» **PROBLEM DESCRIPTION**: Extract every line that contains the word "with".
============================================================
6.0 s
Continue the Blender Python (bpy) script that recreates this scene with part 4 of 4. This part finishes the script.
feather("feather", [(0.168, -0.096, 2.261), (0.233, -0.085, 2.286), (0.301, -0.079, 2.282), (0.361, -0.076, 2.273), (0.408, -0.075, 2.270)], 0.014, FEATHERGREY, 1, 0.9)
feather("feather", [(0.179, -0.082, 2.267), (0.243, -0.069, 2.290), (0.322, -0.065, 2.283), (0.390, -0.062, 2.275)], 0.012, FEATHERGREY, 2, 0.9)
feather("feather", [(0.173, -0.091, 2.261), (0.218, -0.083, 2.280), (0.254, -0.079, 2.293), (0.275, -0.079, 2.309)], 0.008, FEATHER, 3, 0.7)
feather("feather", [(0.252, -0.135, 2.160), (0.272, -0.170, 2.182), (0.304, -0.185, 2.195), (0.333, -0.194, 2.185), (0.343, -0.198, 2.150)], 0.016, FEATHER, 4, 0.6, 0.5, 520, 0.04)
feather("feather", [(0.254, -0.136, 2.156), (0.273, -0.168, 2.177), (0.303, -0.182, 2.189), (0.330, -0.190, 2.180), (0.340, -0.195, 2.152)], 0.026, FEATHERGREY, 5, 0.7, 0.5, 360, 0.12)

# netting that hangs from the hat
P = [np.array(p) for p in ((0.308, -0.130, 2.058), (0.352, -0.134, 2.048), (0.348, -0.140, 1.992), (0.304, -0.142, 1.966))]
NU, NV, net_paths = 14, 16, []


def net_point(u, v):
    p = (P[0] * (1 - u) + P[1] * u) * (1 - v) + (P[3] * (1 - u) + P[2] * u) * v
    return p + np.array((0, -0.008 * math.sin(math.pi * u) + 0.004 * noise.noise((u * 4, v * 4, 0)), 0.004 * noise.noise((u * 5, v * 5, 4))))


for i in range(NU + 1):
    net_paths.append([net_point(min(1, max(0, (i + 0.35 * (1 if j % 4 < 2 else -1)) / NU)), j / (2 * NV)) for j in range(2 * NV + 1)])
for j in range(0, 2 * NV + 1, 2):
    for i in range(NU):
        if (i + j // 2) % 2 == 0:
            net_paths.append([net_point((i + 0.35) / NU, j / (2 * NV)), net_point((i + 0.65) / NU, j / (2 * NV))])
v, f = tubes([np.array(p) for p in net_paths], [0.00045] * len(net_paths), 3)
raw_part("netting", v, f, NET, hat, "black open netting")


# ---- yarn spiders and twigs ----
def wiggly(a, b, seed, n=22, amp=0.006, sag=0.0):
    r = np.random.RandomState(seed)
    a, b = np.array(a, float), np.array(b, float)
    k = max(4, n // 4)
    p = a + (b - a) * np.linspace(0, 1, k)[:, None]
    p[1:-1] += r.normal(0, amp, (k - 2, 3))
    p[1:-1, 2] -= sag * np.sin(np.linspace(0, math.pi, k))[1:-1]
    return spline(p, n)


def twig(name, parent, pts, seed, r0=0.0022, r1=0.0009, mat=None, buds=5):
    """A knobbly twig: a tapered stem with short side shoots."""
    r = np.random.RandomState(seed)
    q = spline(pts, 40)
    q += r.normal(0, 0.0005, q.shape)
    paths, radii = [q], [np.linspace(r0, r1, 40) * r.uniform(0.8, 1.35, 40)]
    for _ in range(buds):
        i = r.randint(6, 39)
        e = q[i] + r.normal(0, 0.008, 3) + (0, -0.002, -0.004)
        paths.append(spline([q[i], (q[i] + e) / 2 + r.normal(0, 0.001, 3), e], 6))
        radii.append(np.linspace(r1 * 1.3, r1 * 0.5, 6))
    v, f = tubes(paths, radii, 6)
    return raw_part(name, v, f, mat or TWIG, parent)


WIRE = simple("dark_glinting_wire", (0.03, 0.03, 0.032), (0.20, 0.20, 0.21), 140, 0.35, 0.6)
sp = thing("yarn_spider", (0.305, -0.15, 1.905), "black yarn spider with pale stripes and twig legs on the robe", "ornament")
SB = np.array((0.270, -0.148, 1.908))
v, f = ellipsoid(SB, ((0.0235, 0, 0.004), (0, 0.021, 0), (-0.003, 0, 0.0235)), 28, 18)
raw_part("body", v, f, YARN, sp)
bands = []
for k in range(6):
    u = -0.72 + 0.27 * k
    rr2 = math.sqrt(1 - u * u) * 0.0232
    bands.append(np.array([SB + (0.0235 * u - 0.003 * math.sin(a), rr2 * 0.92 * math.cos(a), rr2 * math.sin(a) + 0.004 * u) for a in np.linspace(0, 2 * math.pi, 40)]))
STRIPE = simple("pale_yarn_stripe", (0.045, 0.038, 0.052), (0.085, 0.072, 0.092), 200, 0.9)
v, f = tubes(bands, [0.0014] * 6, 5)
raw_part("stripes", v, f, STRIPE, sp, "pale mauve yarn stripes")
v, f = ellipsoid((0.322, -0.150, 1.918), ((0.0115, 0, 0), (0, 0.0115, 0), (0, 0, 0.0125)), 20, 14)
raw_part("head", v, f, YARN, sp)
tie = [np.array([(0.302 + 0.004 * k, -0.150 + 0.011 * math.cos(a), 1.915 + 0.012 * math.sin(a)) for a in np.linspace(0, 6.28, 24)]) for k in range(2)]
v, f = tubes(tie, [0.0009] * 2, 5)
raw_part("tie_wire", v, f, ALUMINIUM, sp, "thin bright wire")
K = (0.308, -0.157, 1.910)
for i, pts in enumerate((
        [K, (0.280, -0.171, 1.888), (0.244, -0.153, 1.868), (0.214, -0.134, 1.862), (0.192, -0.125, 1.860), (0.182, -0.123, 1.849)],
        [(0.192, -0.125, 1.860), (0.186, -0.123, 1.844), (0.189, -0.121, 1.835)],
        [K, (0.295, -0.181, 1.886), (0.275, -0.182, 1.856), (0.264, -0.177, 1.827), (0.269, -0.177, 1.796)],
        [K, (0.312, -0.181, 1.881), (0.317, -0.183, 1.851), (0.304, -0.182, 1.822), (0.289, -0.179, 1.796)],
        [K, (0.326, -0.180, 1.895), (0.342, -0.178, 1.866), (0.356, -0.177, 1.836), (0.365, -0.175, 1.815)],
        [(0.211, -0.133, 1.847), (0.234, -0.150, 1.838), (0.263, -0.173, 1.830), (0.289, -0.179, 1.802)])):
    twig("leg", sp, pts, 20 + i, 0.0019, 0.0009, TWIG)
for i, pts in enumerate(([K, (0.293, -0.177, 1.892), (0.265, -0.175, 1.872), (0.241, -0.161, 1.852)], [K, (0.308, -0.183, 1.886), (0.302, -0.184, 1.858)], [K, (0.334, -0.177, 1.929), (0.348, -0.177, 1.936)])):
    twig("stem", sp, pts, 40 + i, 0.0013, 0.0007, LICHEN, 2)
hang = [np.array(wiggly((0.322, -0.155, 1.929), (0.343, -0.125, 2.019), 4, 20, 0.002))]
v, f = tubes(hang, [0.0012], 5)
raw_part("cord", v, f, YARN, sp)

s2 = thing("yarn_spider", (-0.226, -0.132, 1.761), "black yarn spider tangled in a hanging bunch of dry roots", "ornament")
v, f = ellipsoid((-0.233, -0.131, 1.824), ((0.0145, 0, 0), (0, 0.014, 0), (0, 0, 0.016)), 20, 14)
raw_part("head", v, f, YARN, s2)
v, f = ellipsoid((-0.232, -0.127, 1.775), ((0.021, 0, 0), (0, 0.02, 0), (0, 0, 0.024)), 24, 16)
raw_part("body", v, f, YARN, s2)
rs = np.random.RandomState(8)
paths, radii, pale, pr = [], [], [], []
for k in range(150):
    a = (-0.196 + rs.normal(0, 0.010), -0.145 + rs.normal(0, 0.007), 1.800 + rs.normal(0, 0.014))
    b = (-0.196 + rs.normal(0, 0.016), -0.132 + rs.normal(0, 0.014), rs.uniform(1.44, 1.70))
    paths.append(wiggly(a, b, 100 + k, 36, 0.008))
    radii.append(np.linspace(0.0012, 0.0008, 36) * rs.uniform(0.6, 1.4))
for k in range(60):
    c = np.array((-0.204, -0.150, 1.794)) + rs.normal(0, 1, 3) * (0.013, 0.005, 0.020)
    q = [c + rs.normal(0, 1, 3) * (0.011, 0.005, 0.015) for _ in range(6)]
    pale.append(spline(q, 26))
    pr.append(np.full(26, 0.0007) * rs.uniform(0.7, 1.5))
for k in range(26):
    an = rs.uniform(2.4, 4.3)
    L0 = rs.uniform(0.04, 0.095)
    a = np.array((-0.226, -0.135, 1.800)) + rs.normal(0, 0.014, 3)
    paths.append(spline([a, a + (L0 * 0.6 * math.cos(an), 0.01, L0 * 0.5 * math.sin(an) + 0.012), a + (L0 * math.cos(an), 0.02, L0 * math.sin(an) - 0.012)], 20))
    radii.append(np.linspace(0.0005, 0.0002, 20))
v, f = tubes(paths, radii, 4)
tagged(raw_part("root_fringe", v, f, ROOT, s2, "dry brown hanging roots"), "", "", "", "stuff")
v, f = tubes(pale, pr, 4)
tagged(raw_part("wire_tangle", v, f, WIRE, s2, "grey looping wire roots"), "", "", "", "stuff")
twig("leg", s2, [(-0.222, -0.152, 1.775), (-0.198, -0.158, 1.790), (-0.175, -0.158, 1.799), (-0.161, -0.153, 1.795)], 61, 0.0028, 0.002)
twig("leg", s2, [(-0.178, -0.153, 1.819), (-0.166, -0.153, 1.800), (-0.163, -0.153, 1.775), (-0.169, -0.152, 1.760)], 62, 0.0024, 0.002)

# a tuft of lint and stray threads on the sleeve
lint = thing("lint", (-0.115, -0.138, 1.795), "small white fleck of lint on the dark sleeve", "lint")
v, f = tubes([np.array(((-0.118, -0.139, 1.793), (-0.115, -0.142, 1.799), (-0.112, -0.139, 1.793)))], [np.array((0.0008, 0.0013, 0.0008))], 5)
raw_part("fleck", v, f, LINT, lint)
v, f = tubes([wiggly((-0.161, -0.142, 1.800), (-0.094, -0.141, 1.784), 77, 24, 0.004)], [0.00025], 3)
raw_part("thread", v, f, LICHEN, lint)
============================================================
» **SOLUTION**:
Continue the Blender Python (bpy) script that recreates this scene with part 4 of 4. This part finishes the script.
    """A knobbly twig: a tapered stem with short side shoots."""
sp = thing("yarn_spider", (0.305, -0.15, 1.905), "black yarn spider with pale stripes and twig legs on the robe", "ornament")